Эти классные комнаты с одинаковыми окнами и дверьми казались чем–то случайным и даже тягостным для двора, в котором столько воздуха и солнца, криков и шума играющих в глубине двора мальчиков; своим видом комнаты эти примешивали нечто жестокое, неестественное к свободному веселью всего пространства.
Но как ни странно, нечто успокоительное, даже знакомое почувствовал Душан именно в этом ряду классов, когда, проходя мимо открытого окна, мать суетливо наклонилась к нему, чтобы прошептать, показывая на силуэт воспитателя в классе: «Пай–Хамбаров… Душан», и только она это сказала, как воспитатель, словно услышав свое имя рядом с непривычным, незнакомым ему именем новичка («Пай–Хамбаров Душан»), удивился и, выглянув в окно, приветливо закивал матери, показывая пальцем на Душана и словно вопрошая, но строго и с иронией: «Это он? Он… проказник?»
— Да, да, — обрадованно закивала мать, радуясь, должно быть, такому взаимопониманию через оценку — проказник, а в это время уже весь класс потянулся к двум окнам, чтобы посмотреть на Душана.
Душан открыто, сдерживая смущение, глянул на Пай–Хамбарова и на всех остальных в окнах, и, обменявшись взглядами, почувствовал облегчение, как почувствовала его вдруг мать, увидев воспитателя. А когда Пай–Хамбаров вышел к ним, оставив шумный класс без присмотра, Душану сделалось я вовсе хорошо, ибо почувствовал он что–то привычное, даже родственное во всем облике своего воспитателя, какую–то мягкость и слабость, что–то меланхолическое и странное.
И рука его оказалась совсем легкой, почти без веса, когда положил он ее на плечи Душана, чтобы, предупредительно наклонившись, выслушать мать.
— Вот привела к вам… оставляю, — сказала мать, и только, должно быть, само обаяние, исходящее от Пай–Хамбарова, мешало ей заплакать.
— Славно и хорошо, — ободрил Пай–Хамбаров, еще раз взглянув на Душана и не убирая с его плеча руки. — Сегодня мы его не возьмем в класс, пусть отдохнет и побегает по двору, привыкая… Ты свободен, мальчик, — сказал он Душану, и в том, что он назвал его не по имени и не строго: «учащийся», был, наверное, тоже свой смысл, желание сказать Душану: если ты столько дней готовишься к приезду сюда, рвешься через любопытство и страх в сумасшедшей гонке, устроенной матерью, через дворы и коридоры, тесноту и волнения, все так… но все равно этим «ты свободен, мальчик» надобно подчеркнуть, что ты еще не наш, надо напрячься, доказать, что ты достоин принятия и любви…
Душан обиделся на Пай–Хамбарова и пошел за матерью, а она, словно ее давно приняли здесь и полюбили, легко повела его обратно во второй двор, где была комната отдыха его класса.
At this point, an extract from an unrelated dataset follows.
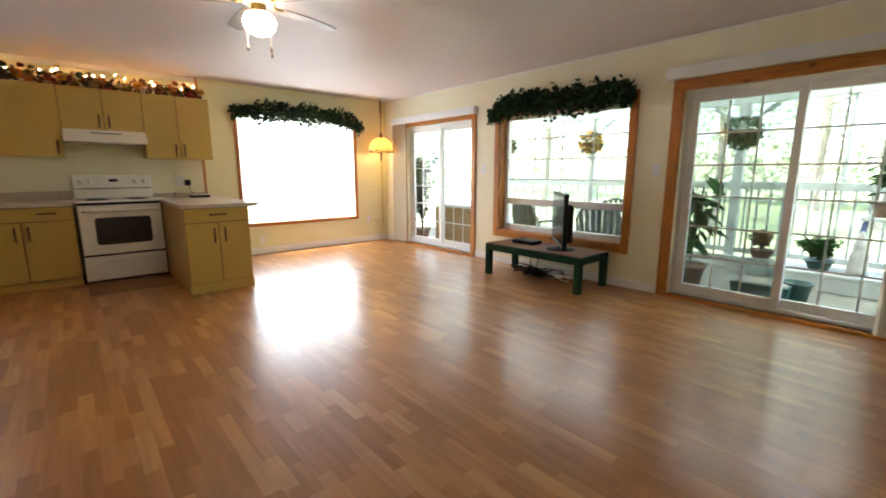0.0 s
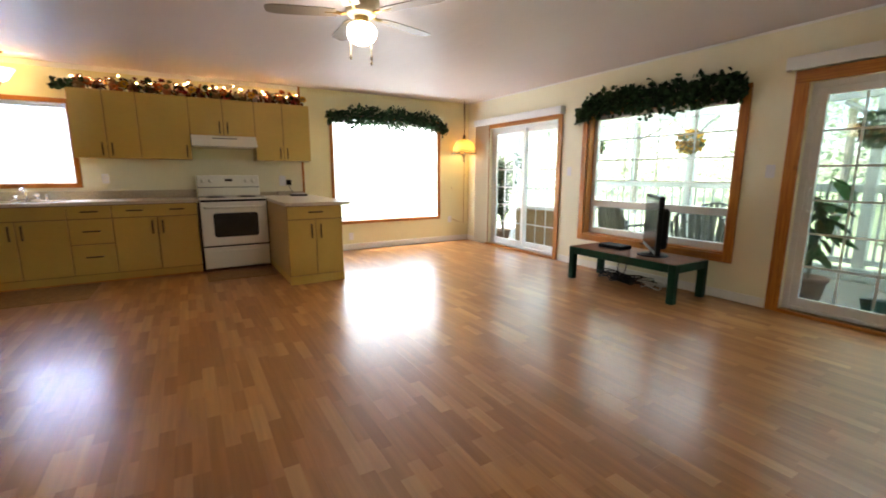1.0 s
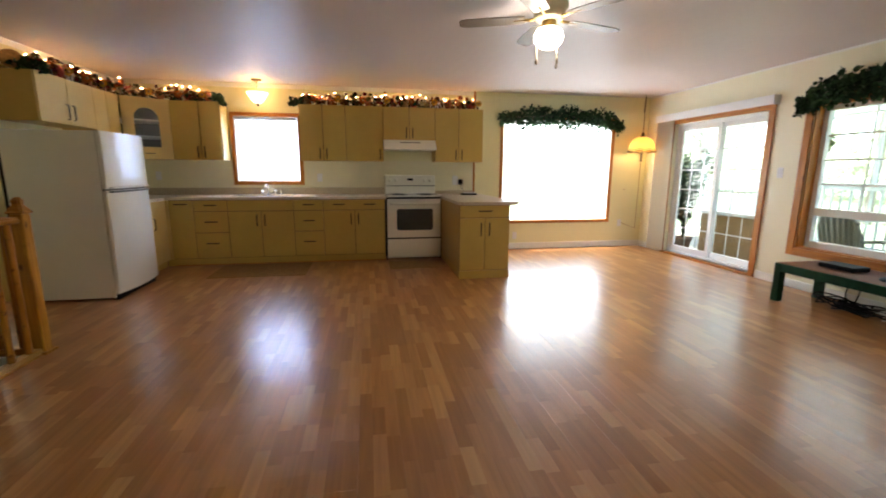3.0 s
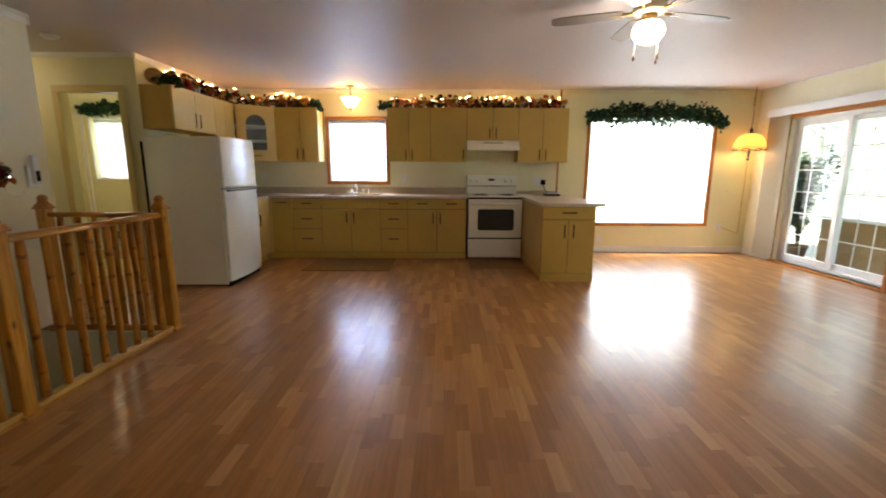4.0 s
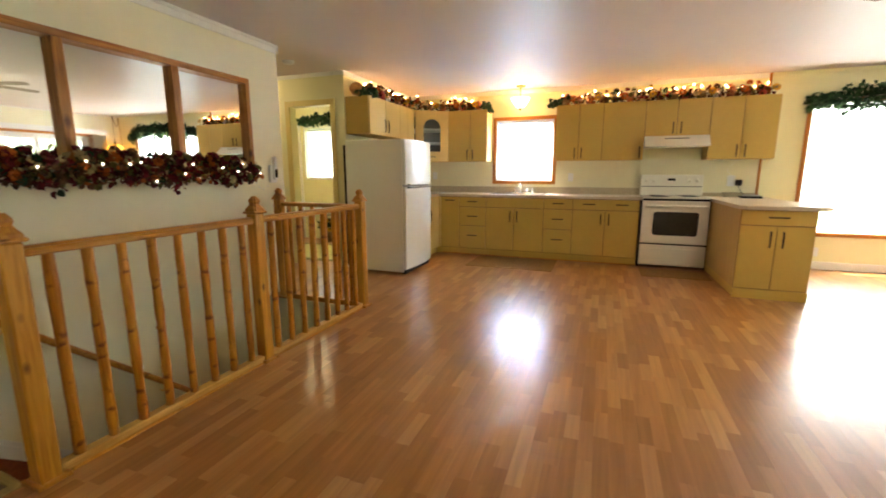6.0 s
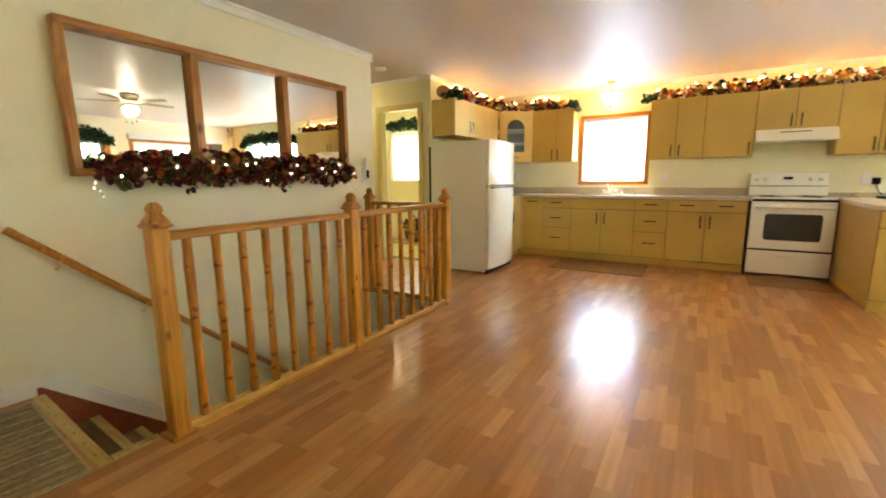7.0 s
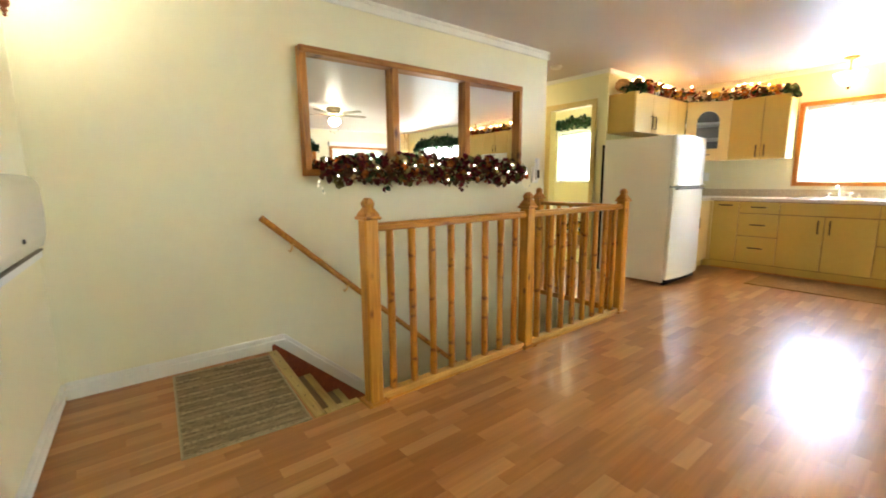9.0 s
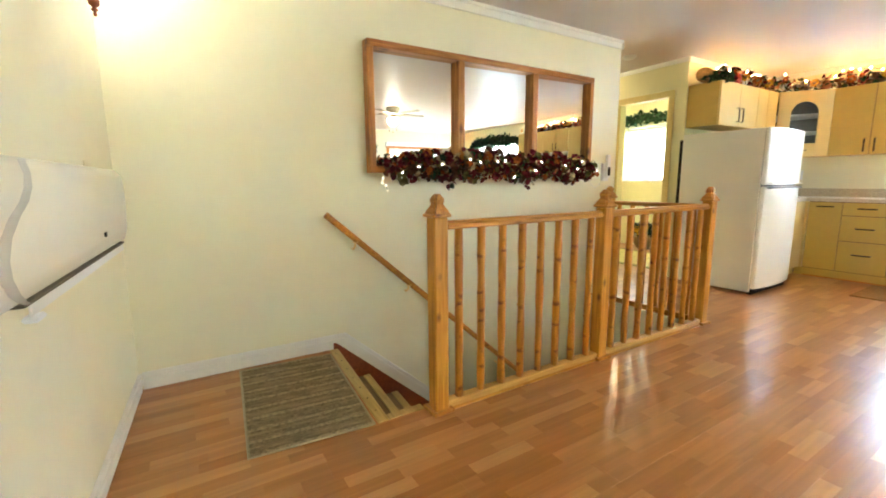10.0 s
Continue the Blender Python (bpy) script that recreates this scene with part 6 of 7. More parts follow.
bpart("pile", (-4.70, 5.32, 0.002), (-3.30, 6.30, 0.012), mat("yellow_green_pile", (0.55, 0.50, 0.22), 0.95, var=0.3, scale=30, bump=0.5, bscale=200), th, bevel=0.004)
for lo, hi in (((-4.79, 5.23), (-4.701, 6.39)), ((-3.299, 5.23), (-3.21, 6.39)), ((-4.70, 5.23), (-3.30, 5.319)), ((-4.70, 6.301), (-3.30, 6.39))):
    bpart("border", (lo[0], lo[1], 0.002), (hi[0], hi[1], 0.012), mat("olive_border", (0.22, 0.20, 0.07), 0.95, var=0.3, scale=30), th, bevel=0.003)

# ---- mirror on the stair wall ----
th = thing("wall_mirror", (XL, 2.42, 1.19), "three-part mirror in a deep brown pine frame", "mirror")
MX = XL + 0.075
for a, b, m in ((1.30, 1.345, 0), (2.0, 2.06, 0), (2.735, 2.795, 0), (3.43, 3.475, 0)):
    bpart("upright", (XL, a, 1.235), (MX, b, 1.99), M_MIRRORFRAME_Z, th, bevel=0.003)
bpart("head", (XL, 1.30, 1.99), (MX + 0.003, 3.475, 2.035), M_MIRRORFRAME_Y, th, bevel=0.003)
bpart("foot_board", (XL, 1.30, 1.19), (MX + 0.003, 3.475, 1.235), M_MIRRORFRAME_Y, th, bevel=0.003)
for a, b, turn in ((1.345, 2.0, -0.9), (2.06, 2.735, -1.3), (2.795, 3.43, -1.75)):
    bm = bmesh.new()
    box(bm, (XL + 0.014, a + 0.0005, 1.2355), (XL + 0.018, b - 0.0005, 1.9895), rot=Matrix.Rotation(radians(turn), 3, "Z") @ Matrix.Rotation(radians(0.2), 3, "Y"))
    part("mirror_pane", bm, M_MIRROR, th, "silvered mirror glass")

# ---- telephone, smoke alarm, heat pump ----
th = thing("wall_phone", (XL, 3.76, 1.15), "white cordless telephone on its wall holder", "telephone")
bpart("holder", (XL, 3.715, 1.12), (XL + 0.03, 3.80, 1.29), M_PVC, th, bevel=0.006, seg=2)
bm = bmesh.new()
box(bm, (XL + 0.03, 3.735, 1.15), (XL + 0.06, 3.785, 1.37), 0.010, 2)
hs = part("handset", bm, M_PVC, th)
bpart("keypad", (XL + 0.06, 3.742, 1.17), (XL + 0.0615, 3.778, 1.25), M_BLACK, hs, bevel=0)
bm = bmesh.new()
turned(bm, [(0.068, 0), (0.066, -0.012), (0.05, -0.030), (0.046, -0.032)], (-3.33, 4.45, H), 24)
bmesh.ops.recalc_face_normals(bm, faces=bm.faces)
tagged(link_mesh("smoke_alarm", bm, M_PVC, smooth=True), "round white smoke alarm on the ceiling", "smoke alarm")

hp = thing("heat_pump", (0, 0, 0), "white wall heat pump with a silver trim and open louver", "heat pump")
U0, U1 = 0.70, 2.36                    # along the skewed wall, from its corner
prof = [(0.0, 1.185), (0.09, 1.187), (0.13, 1.18), (0.15, 1.15), (0.152, 1.05), (0.147, 0.965), (0.136, 0.925), (0.10, 0.902), (0.0, 0.885)]
bm = bmesh.new()
cols_ = [(U0, 0.78), (U0 + 0.02, 0.90), (U0 + 0.06, 1.0), (U1 - 0.06, 1.0), (U1 - 0.02, 0.9), (U1, 0.78)]
rings = [[bm.verts.new((u, d * s, 1.05 + (z - 1.05) * (0.94 + 0.06 * s))) for d, z in prof] for u, s in cols_]
for p, q in zip(rings, rings[1:]):
    for i in range(len(prof) - 1):
        bm.faces.new((p[i], q[i], q[i + 1], p[i + 1]))
bm.faces.new(rings[0])
bm.faces.new(list(reversed(rings[-1])))
bmesh.ops.recalc_face_normals(bm, faces=bm.faces)
body = part("casing", bm, M_ENAMEL, hp, smooth=True)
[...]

А когда усадила в комнате за стол, стала вдруг быстро прощаться, не мигая, властно глядя ему в глаза, сказала: «Я тебе верю… очень верю… Знай, это недолго, в воскресенье я опять приеду», а Душан слушал ее, и не было в нем ни сострадания, ни жалости, и таким спокойно–равнодушным остался в комнате. И видел потом из окна, что мать почему–то пошла не к выходу, к первому двору, а обратно к третьему и вернулась оттуда, разговаривая с Пай–Хамбаровым.
«Не мать же остается, а он был так холоден ко мне, — подумал Душан, все еще обижаясь на Пай–Хамбарова, даже ревнуя его. — А с ней идет уже два раза…» — подумал и успокоился, решил, что совсем неплохо иметь учителем Пай–Хамбарова, ведь в той школе, откуда его забрали обратно домой, его учила женщина, и, может, поэтому все считали его неспособным. Здесь же, где начнется все заново, он попытается преодолеть и это — медлительность и лень.
Эта мысль могла его порадовать и успокоить, если бы не странное состояние, которое Душан испытывал сейчас, сидя один в тишине комнаты, — какая–то оглушенность, будто чем–то вязким и плотным, не пропускающим внешние звуки, заложило уши и всю голову — слышен был только звон, идущий изнутри усталого тела.
Пока Душан ехал сюда и шел через коридоры по дворам интерната, его отпускало, становилось легко и свободно, но потом опять чье–то обидное слово или жест, новое волнение или ожидание сжимало его всего, чтобы стал он вновь бесчувственным от смутного, все накатывающегося внутреннего беспокойства.